Tuesday, December 16, 2008

What? The Interior Department cooked the books on endangered species? That can't be possible!

I know it sounds incredible, but it's true: a top Bushie official violated ethics codes (if not the law) to cook the books on environmental information to meet the administration's political agenda. Yes, shocking. This time it's regarding endangered species, according to the Interior Department's own inspector general. The official, Julie McDonald, had no background in natural science, yet the Associated Press says she...

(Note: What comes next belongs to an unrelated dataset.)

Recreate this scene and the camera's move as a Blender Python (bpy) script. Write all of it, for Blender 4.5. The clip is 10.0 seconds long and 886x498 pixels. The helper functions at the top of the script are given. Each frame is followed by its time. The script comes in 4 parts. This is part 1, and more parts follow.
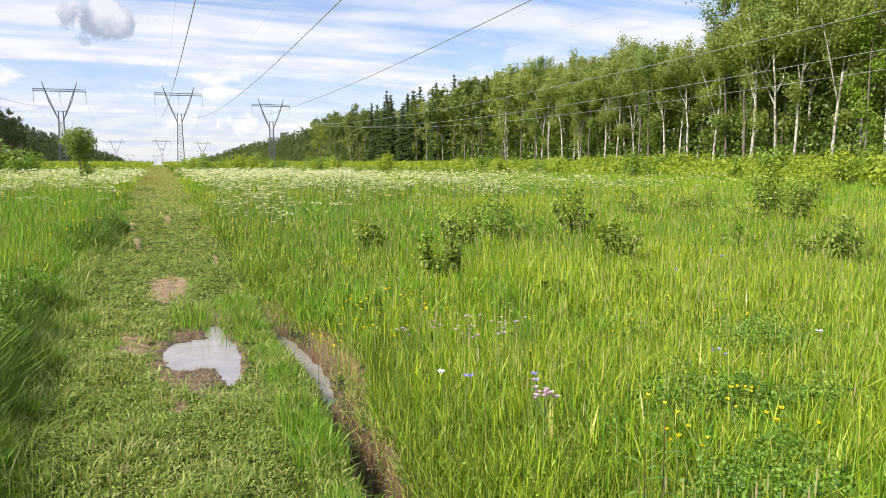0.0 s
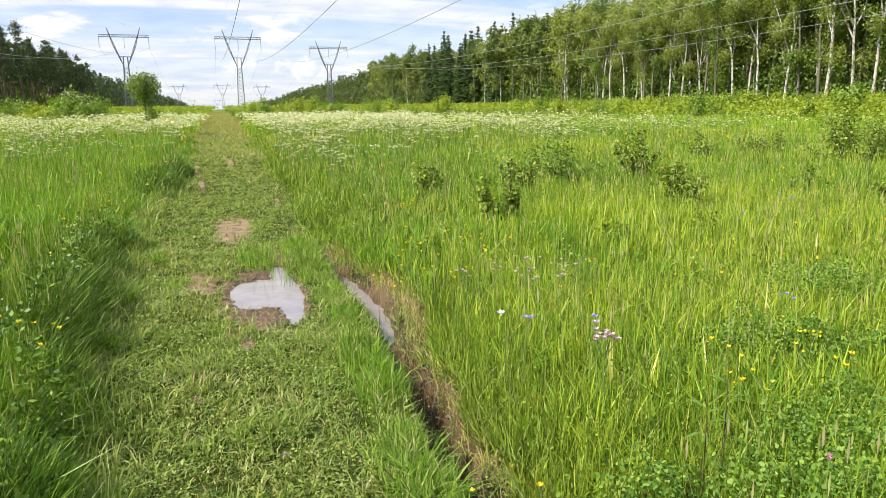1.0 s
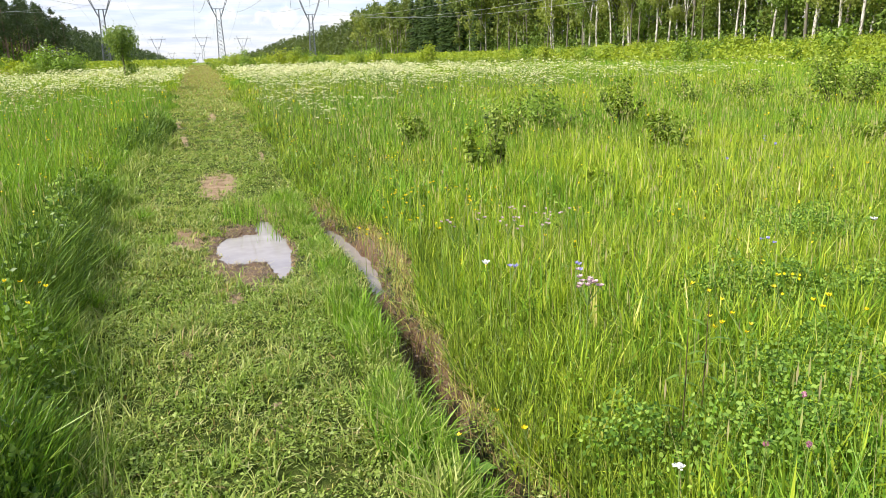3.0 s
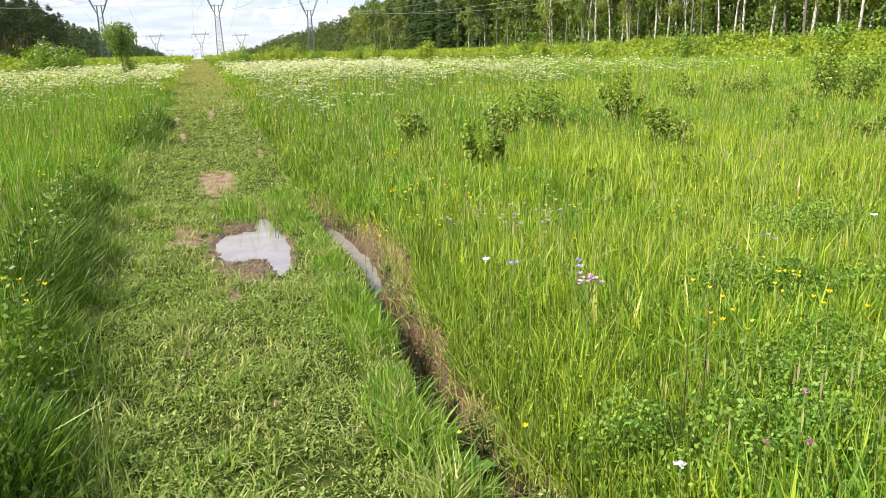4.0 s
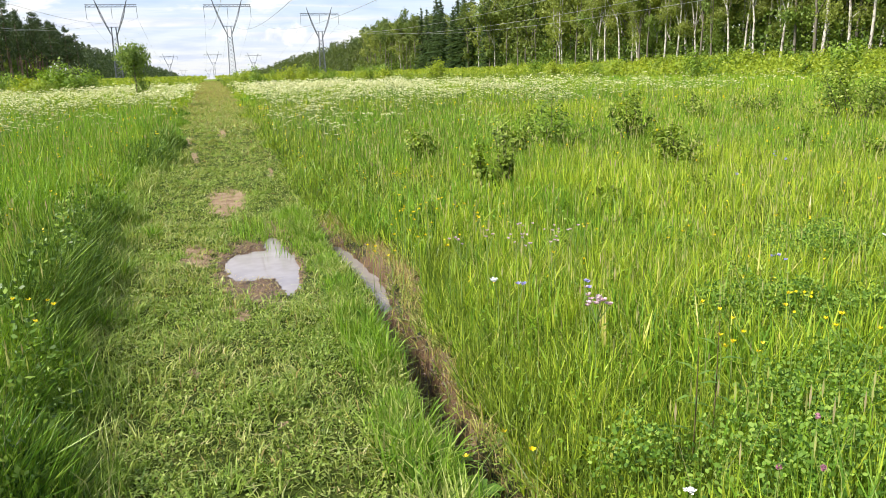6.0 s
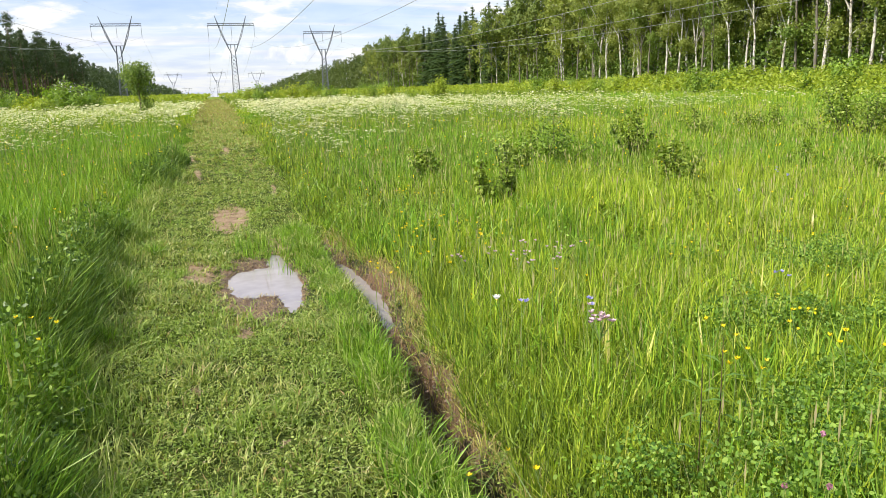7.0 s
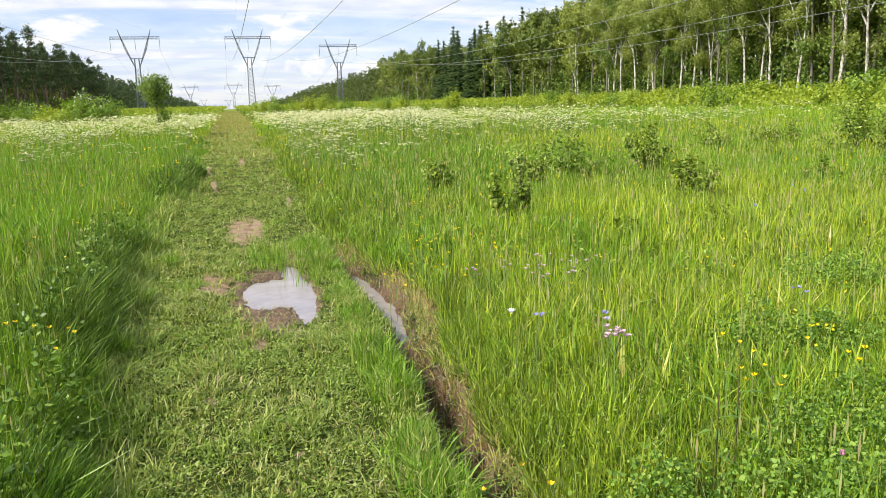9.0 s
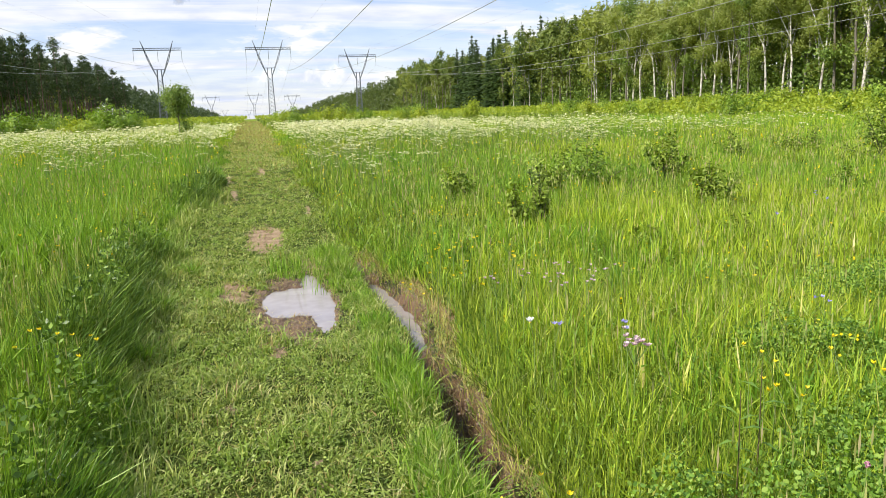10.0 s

"...did pervasive harm to the department's morale and integrity and may have risked the well-being of species with her agenda, Interior Inspector General Earl Devaney said in his report out Monday.
The Interior Department last year reversed seven rulings that denied endangered species increased protection, after an investigation found that MacDonald had applied political pressure in those cases. The new report looked at nearly two dozen other
endangered species decisions not examined in the earlier report. It found MacDonald directly interfered with at least 13 decisions and indirectly affected at least two more."

Apparently, her name has turned into a verb at her office. If you're a senior career worker in the Interior Department, and she comes down hard on you to lie or withhold information, you've been "McDonalded."

Devaney said "MacDonald's zeal to advance her agenda has caused considerable harm to the integrity of the Endangered Species Act program and to the morale and reputation" of the Fish and Wildlife Service, as well as potential harm to animals under the Endangered Species Act.
"Her heavy-handedness has cast doubt on nearly every ESA decision issued during her tenure," from 2002 until 2007, the report said.


In a way, I'm really going to miss these people. The polar bears aren't, though.